**Collected material:**
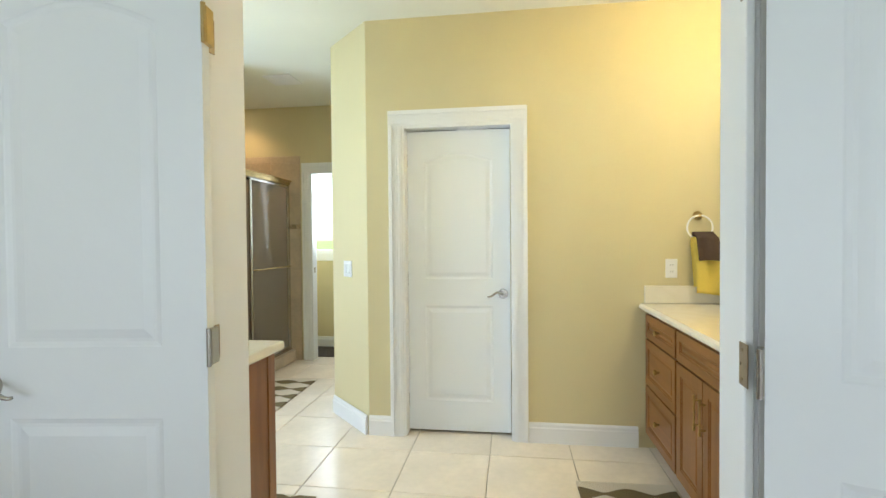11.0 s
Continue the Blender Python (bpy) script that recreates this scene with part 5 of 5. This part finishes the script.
def feeder():
    """Small wooden bird feeder hung from the eave outside the glass."""
    t = thing("bird_feeder", pose(-0.62, 1.30, 1.36), "small brown wooden feeder hanging outside the window", "bird feeder")
    WOODY = mat("weathered_cedar", (0.22, 0.10, 0.06), 0.8, grain=0.3, grain_scale=60)
    part("body", prism([(-0.022, 0), (0.022, 0), (0.018, 0.06), (0.0, 0.075), (-0.018, 0.06)], 0.04, lambda u, v, w: Vector((w - 0.02, u, v))), WOODY, t)
    part("tray", box(-0.03, 0.03, -0.035, 0.035, -0.008, 0.0, 0.002), WOODY, t)
    part("cord", cyl((0, 0, 0.07), (0, 0, 1.392), 0.0015, seg=5), BRONZE, t)


feeder()
solid("eave", box(-0.95, -0.36, -2.8, 5.3, 2.75, 2.9), TRIM, "white soffit of the eave above the windows", "eave")
PLACE = BATH

# ---- floor tiles of the bathroom ----
PITCH = 0.488
lay = bmesh.new()
e = 0.0022
lo = [lay.verts.new((a, b, -0.010)) for a, b in ((e, e), (PITCH - e, e), (PITCH - e, PITCH - e), (e, PITCH - e))]
md = [lay.verts.new((v.co.x, v.co.y, -0.0015)) for v in lo]
tp = [lay.verts.new((a, b, 0.0)) for a, b in ((2 * e, 2 * e), (PITCH - 2 * e, 2 * e), (PITCH - 2 * e, PITCH - 2 * e), (2 * e, PITCH - 2 * e))]
for p, q in ((lo, md), (md, tp)):
    for i in range(4):
        lay.faces.new((p[i], p[(i + 1) % 4], q[(i + 1) % 4], q[i]))
lay.faces.new(tp)
tile_mesh = mesh_of("floor_tile", lay, TILE)
floor_bath = bpy.data.objects["floor_bath"]
for i in range(0, 10):
    for j in range(-3, 8):
        ob = new("floor_tile", tile_mesh)
        ob.parent = floor_bath
        ob.location = (6.30 + PITCH * (i - 3), 1.90 + PITCH * j, 0)
# cut pieces inside the doorway
cut = tile_mesh.copy()
for v in cut.vertices:
    v.co.x = PITCH - (PITCH - v.co.x) * 0.52
for j in (-2, -1, 0, 1):
    ob = new("floor_tile", cut)
    ob.parent = floor_bath
    ob.location = (6.30 - PITCH * 4, 1.90 + PITCH * j, 0)
PLACE = Matrix.Identity(4)
sill = solid("threshold", box(XB - 0.077, 4.725, 1.116, 2.370, -0.004, 0.001, 0.001), TILE, "cream tile strip at the carpet edge", "threshold")

# white piece stands in for closet light showing above the closed door
part("draught_strip", box(0.34, 0.54, 0.0, 0.012, 2.010, 2.022, 0.001), TRIM, bpy.data.objects["door_3"], "white strip standing in for light in the gap above the leaf")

**What is being asked:**
Exactly reproduce the run of lines from the start of the listing through the line with "PLACE = BATH", inclusive; pictures are not copied.

**Result of the exercise:**
11.0 s
Continue the Blender Python (bpy) script that recreates this scene with part 5 of 5. This part finishes the script.
def feeder():
    """Small wooden bird feeder hung from the eave outside the glass."""
    t = thing("bird_feeder", pose(-0.62, 1.30, 1.36), "small brown wooden feeder hanging outside the window", "bird feeder")
    WOODY = mat("weathered_cedar", (0.22, 0.10, 0.06), 0.8, grain=0.3, grain_scale=60)
    part("body", prism([(-0.022, 0), (0.022, 0), (0.018, 0.06), (0.0, 0.075), (-0.018, 0.06)], 0.04, lambda u, v, w: Vector((w - 0.02, u, v))), WOODY, t)
    part("tray", box(-0.03, 0.03, -0.035, 0.035, -0.008, 0.0, 0.002), WOODY, t)
    part("cord", cyl((0, 0, 0.07), (0, 0, 1.392), 0.0015, seg=5), BRONZE, t)


feeder()
solid("eave", box(-0.95, -0.36, -2.8, 5.3, 2.75, 2.9), TRIM, "white soffit of the eave above the windows", "eave")
PLACE = BATH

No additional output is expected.